Pro Plant Tips for Growing Citrus Trees Indoors
Pro Plant Tips for Growing Citrus Trees Indoors
Having fresh Lemons, Limes, and Oranges from your own potted plants is pretty exciting. However, in many parts of the country, your plants will have to come indoors to prevent them from being exposed to freezing temperatures.
We always get some calls this time of the year from people overwintering their Citrus trees inside. Their questions are usually because of some leaf drop and some general thinning of the foliage. Here's the right way to care for these special patio plants.
Expert Care Tips for Your Indoor/Outdoor Citrus Trees
Gradually move your plants in late summer from full sun to a shaded location to get your plant used to lower light. When they make the trip indoors in fall, they will transition much easier.
Once they are inside, you'll want to give your plant plenty of sunlight. In this case, it’s “the more the better.” Locate your potted Citrus plant in the brightest window possible.
Serious growers may consider supplemental light for growing their plants indoors during the winter months. In the past, grow lights used an excessive amount of energy and the fixtures were very expensive. Today, small and inexpensive LED grow lights are available. If your plants continue to thin and lose some leaves, it might be worth your while to purchase one of these smaller lights to supplement the natural light to get your plants through the winter.
Shorter days and lower light exposure through the glass may cause some leaf drop and some of the fruit to fall off before it has matured. Just the adjustment alone can cause leaf and fruit drop, which is not uncommon. Simply remove any fallen leaves or fruit from the soil and discard.
Typically, plants will not put on much growth during these short indoor days.
The day you bring your plants indoors is the day that you reduce the amount of water you will need to give them. Make sure that you do not overwater your indoor Citrus plants or allow the plants to sit in water. They should be kept on the drier side indoors.

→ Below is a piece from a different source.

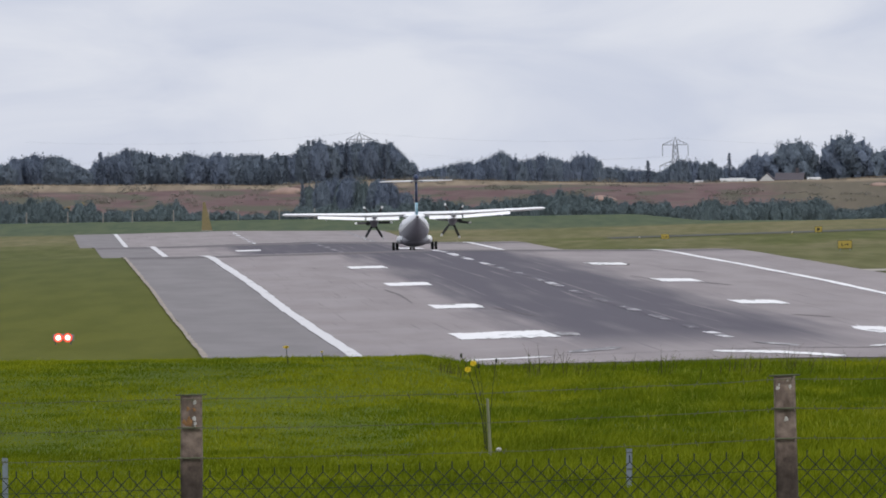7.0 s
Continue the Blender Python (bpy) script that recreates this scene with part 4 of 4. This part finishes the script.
# tall dark trees at the end of the bank, nearer
for b, r, w in ((24.6, 2.42, 0.9), (25.3, 2.5, 0.95), (26.4, 2.76, 1.05), (27.2, 2.5, 0.95), (29.6, 2.6, 0.95), (30.6, 2.75, 1.0), (31.9, 2.7, 1.0), (33.2, 2.6, 1.0)):
    plant("oak", b, 3545, r, w)
skyline([(23.5, 0.1), (24.2, 1.0), (25, 1.9), (26.4, 2.1), (27.6, 1.6), (28.4, 1.5), (30, 1.9), (33, 1.9)], 3535, ["round"], 0.4, 0.15, wide=0.9)
# lower thicket standing in front at the field's edge
skyline([(24.2, -0.2), (25.2, 0.3), (27.5, 0.2), (30, 0.3), (33, 0.2)], 3520, ["bush"], 0.4, 0.2, wide=0.8)
skyline([(-12.2, 0.95), (-11.6, 1.12), (-10, 1.18), (-8, 1.1), (-7.1, 0.85), (-6.4, 0.35), (-5.7, -0.1)], 3530, ["round", "tall", "round", "bush"], 0.24, 0.24, wide=0.5)
HEDGE = [(-34, 0.0), (-30, 0.2), (-27.8, 0.3), (-26.1, -0.2), (-24.8, 0.05), (-24.1, -0.46), (-21.1, -0.5), (-20.6, -0.05), (-19.8, -0.05), (-19.1, -0.63), (-16.8, -0.73), (-13.8, -0.71), (-12.3, -0.4), (-6.5, -0.48), (-4.5, -0.02), (-2.5, -0.5), (-1.1, -0.22), (0.9, 0.07),
         (3.9, 0.34), (5.5, -0.14), (7.2, -0.5), (8.9, -0.65), (11.5, -0.46), (15.5, -0.47), (18.2, -0.5), (19.5, -0.95), (22.2, -0.7), (24.2, -0.3), (33, -0.1)]
skyline(HEDGE, 3494, ["bush"], 0.36, 0.26, wide=0.55, depth=30)
skyline([(b, min(r - 0.3, -0.55)) for b, r in HEDGE], 3488, ["bush"], 0.6, 0.15, wide=0.4, depth=8)


def build_scrub():
    """Weeds and low scrub all over the face of the bank, thicker towards its foot."""
    rng = np.random.default_rng(17)
    n = 320
    d = 3545 + 165 * rng.random(n) ** 1.5
    x = rng.uniform(-32, 31, n) / 1000 * d + 4 * np.sin(d * 0.3)
    r = rng.uniform(0.35, 0.9, n) * (1 + 1.2 * (rng.random(n) < 0.12))
    z = ground_z(x, d)
    blobs = [((x[k] + r[k] * j, d[k], z[k] + r[k] * 0.35), r[k]) for k in range(n) for j in (-1.2, 0.1, 1.3)]
    v, f = leaf_cloud(blobs, 22000, 0.17, 23, 0.5)
    me = bpy.data.meshes.new("bank_scrub")
    me.from_pydata(v.tolist(), [], f.tolist())
    me.materials.append(M_SCRUB)
    tagged(new("bank_scrub", me), "low dull green weeds and scrub on the earth bank", "scrub", kind="stuff")


build_scrub()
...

Use the Finger Test to See if You Are Overwatering
Water is best tested by using your finger. Stick it into the soil up the 2nd knuckle to feel the soil. If it feels moist at that point - skip watering that day. When it feels dry to the touch you can add some additional water.
Make sure that water drains away from the bottom of the pot and your plant does not sit in water. Check your plants frequently at the beginning to know just how often your plants may need additional moisture. Keep in mind the simple finger test works best!
Watch another technique from one of the Nature Hills pros:
Annual Process for Indoor/Outdoor Patio Trees
Once your plant has adjusted to the indoors, you may see some new growth starting to develop on the lower extremities or along the branches of the plant. Some of the upper branches may have some dieback, but just leave all of that in place for now until you can see where new growth begins to develop. You can always go back and trim off any branch tips that may have died back as you watch where the new growth begins to develop and expand.
Keep this process in mind for upcoming winters as you bring these plants inside for the short days of winter. This process will repeat itself each year.
- Plants will develop new growth and lots of lush looking leaves and fruit while outside.
- After you bring them indoors they will learn to compensate for the lower light and shorter days.
- They will naturally and normally drop many of the lush leaves and fruit when grown inside.
- Keep your plants bright and on the drier side for best results during these winter months.
- Move your Citrus plants outside for optimum growth and fruit development after the danger of frost has passed in your area.
Tips for Making the Move Indoors
About 6 weeks prior to the first frost in the fall, move your plants to a more shaded location (still outside) to acclimate your plants to a lower light intensity. They need to be prepared for this lower light prior to bringing them indoors. It prepares them for the indoor winter resting period.
Mark it on your calendar for late August or early September, depending upon where you live. Plan to get your plants moved to a more shaded location.
Recap For Best Results
This indoor/outdoor method of growing citrus trees can be a very successful way to keep your plants growing for many years. Bright light and well drained soils are best. Careful watering and possible use of supplemental lighting during their indoor stay should help get your plants through the winter.
Select a good organic fertilizer and add some to your plant quarterly if needed. If your plant is not putting on much or any growth during the winter, then you might want to skip fertilizing at that time.